DATA LINES -
::::
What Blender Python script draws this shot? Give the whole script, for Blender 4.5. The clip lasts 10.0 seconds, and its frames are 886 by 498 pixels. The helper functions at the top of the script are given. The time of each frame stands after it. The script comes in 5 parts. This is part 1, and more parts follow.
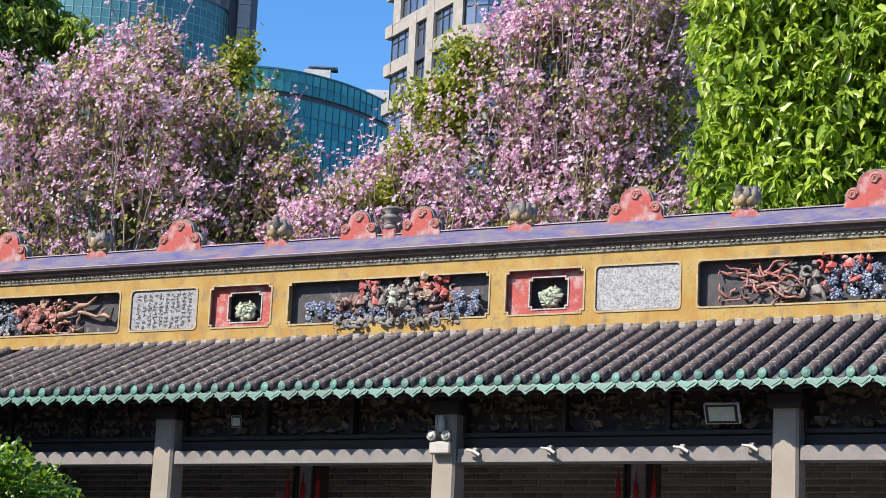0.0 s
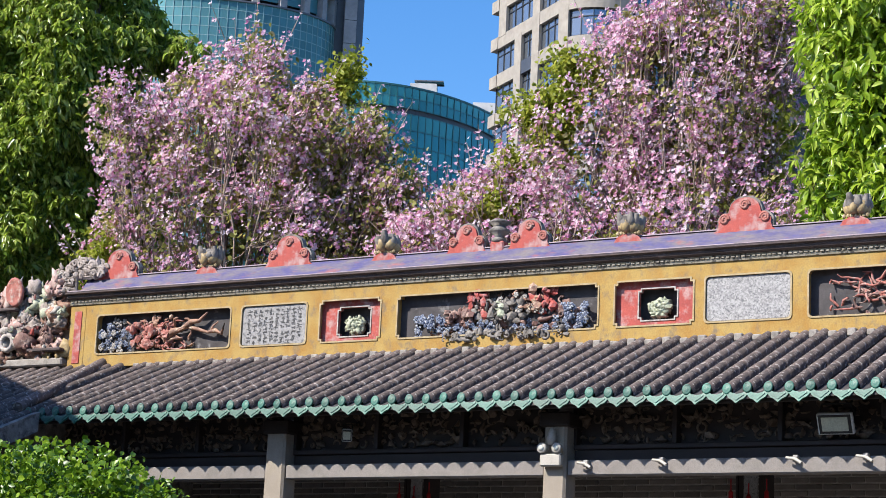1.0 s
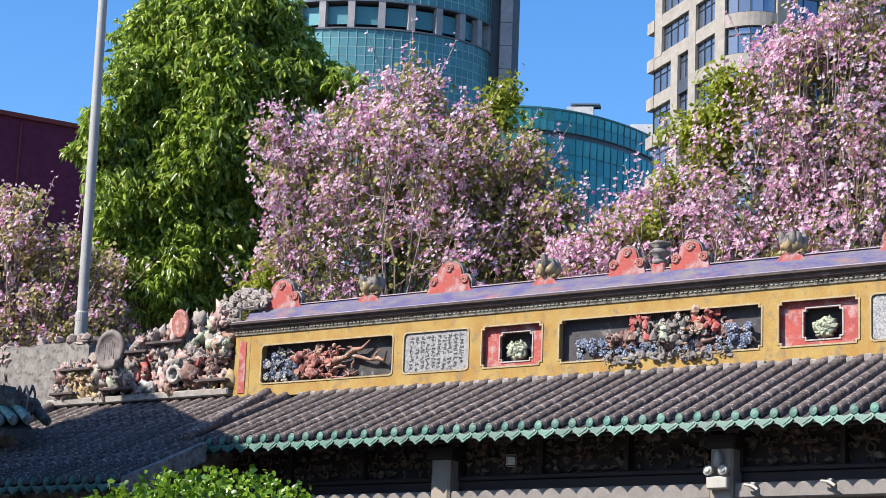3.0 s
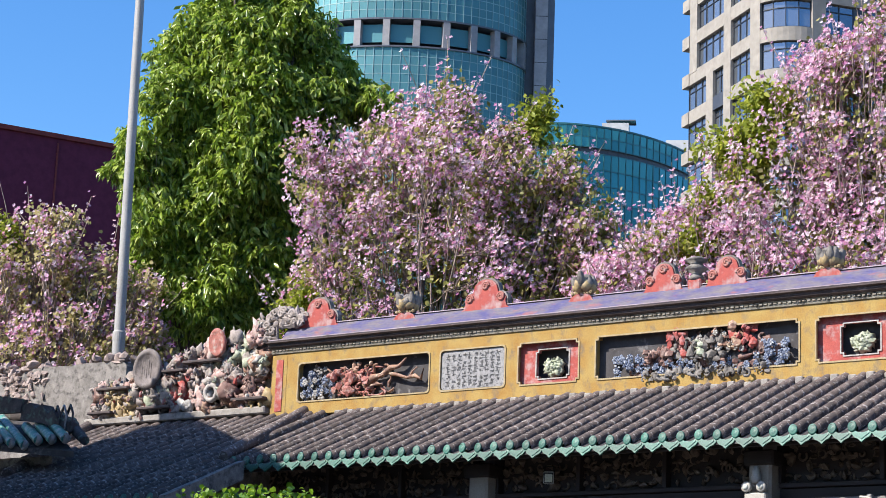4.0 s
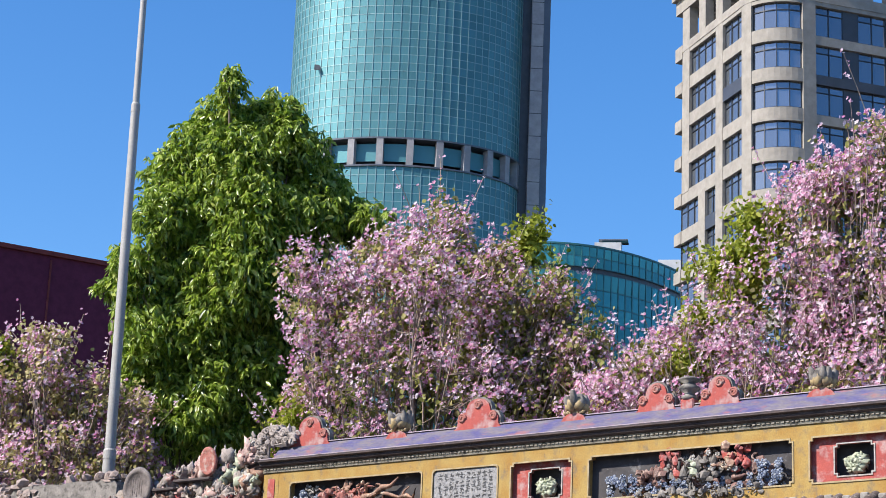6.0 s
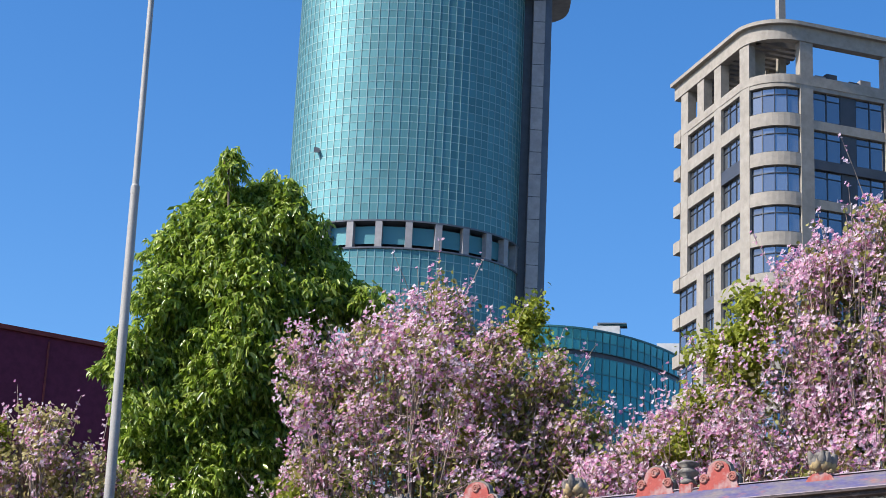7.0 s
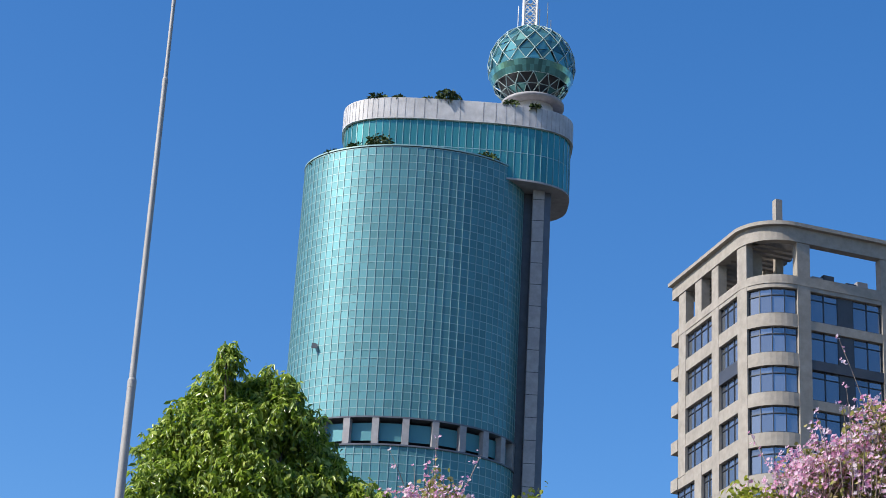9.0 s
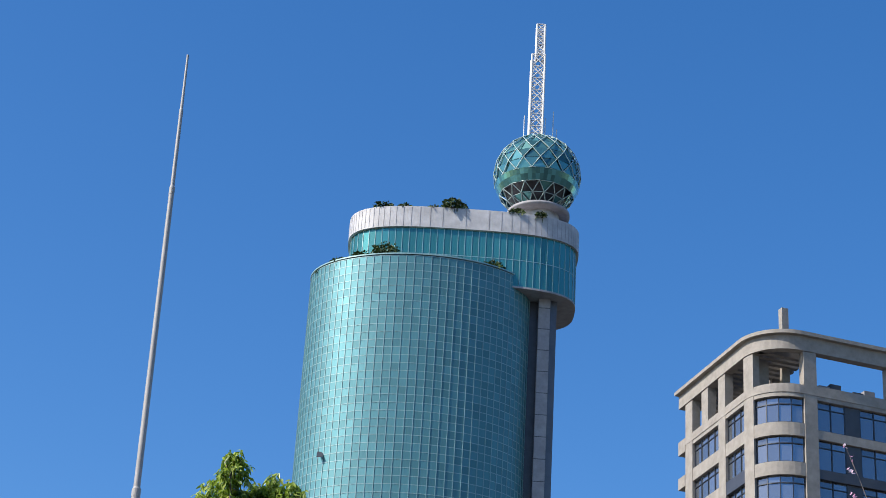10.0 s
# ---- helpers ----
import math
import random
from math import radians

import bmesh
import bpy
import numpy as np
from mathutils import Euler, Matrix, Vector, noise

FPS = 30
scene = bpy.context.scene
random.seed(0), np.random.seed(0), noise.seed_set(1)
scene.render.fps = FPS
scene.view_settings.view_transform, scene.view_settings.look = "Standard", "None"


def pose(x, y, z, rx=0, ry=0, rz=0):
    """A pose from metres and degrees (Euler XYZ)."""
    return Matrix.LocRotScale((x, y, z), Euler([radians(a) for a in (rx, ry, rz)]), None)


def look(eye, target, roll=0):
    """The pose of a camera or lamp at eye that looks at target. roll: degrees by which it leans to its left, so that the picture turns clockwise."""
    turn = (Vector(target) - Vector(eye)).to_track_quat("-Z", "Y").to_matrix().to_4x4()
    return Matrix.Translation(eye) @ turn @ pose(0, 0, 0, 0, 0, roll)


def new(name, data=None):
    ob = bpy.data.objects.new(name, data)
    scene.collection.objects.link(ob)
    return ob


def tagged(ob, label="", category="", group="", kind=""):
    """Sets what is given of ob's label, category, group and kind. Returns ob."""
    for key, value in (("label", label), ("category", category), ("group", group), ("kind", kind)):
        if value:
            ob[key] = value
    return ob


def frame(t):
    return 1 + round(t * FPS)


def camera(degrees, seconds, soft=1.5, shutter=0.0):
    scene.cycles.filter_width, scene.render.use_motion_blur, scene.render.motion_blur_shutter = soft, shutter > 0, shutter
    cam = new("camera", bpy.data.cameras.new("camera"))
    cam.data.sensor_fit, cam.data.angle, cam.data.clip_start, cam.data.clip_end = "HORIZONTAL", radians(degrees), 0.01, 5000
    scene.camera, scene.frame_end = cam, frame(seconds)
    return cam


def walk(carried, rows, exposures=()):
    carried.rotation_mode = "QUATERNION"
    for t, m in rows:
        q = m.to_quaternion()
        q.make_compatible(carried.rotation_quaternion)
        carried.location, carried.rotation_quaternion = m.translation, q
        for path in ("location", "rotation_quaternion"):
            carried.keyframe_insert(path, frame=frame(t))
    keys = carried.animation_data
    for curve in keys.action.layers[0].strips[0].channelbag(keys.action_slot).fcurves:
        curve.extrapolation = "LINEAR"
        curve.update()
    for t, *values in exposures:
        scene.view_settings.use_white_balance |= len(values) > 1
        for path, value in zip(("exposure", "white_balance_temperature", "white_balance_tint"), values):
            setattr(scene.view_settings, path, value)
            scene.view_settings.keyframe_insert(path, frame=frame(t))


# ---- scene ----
::::
PROBLEM DETAILS - Return each line that includes "roll".

EXERCISE RESULT -
def look(eye, target, roll=0):
    """The pose of a camera or lamp at eye that looks at target. roll: degrees by which it leans to its left, so that the picture turns clockwise."""
    return Matrix.Translation(eye) @ turn @ pose(0, 0, 0, 0, 0, roll)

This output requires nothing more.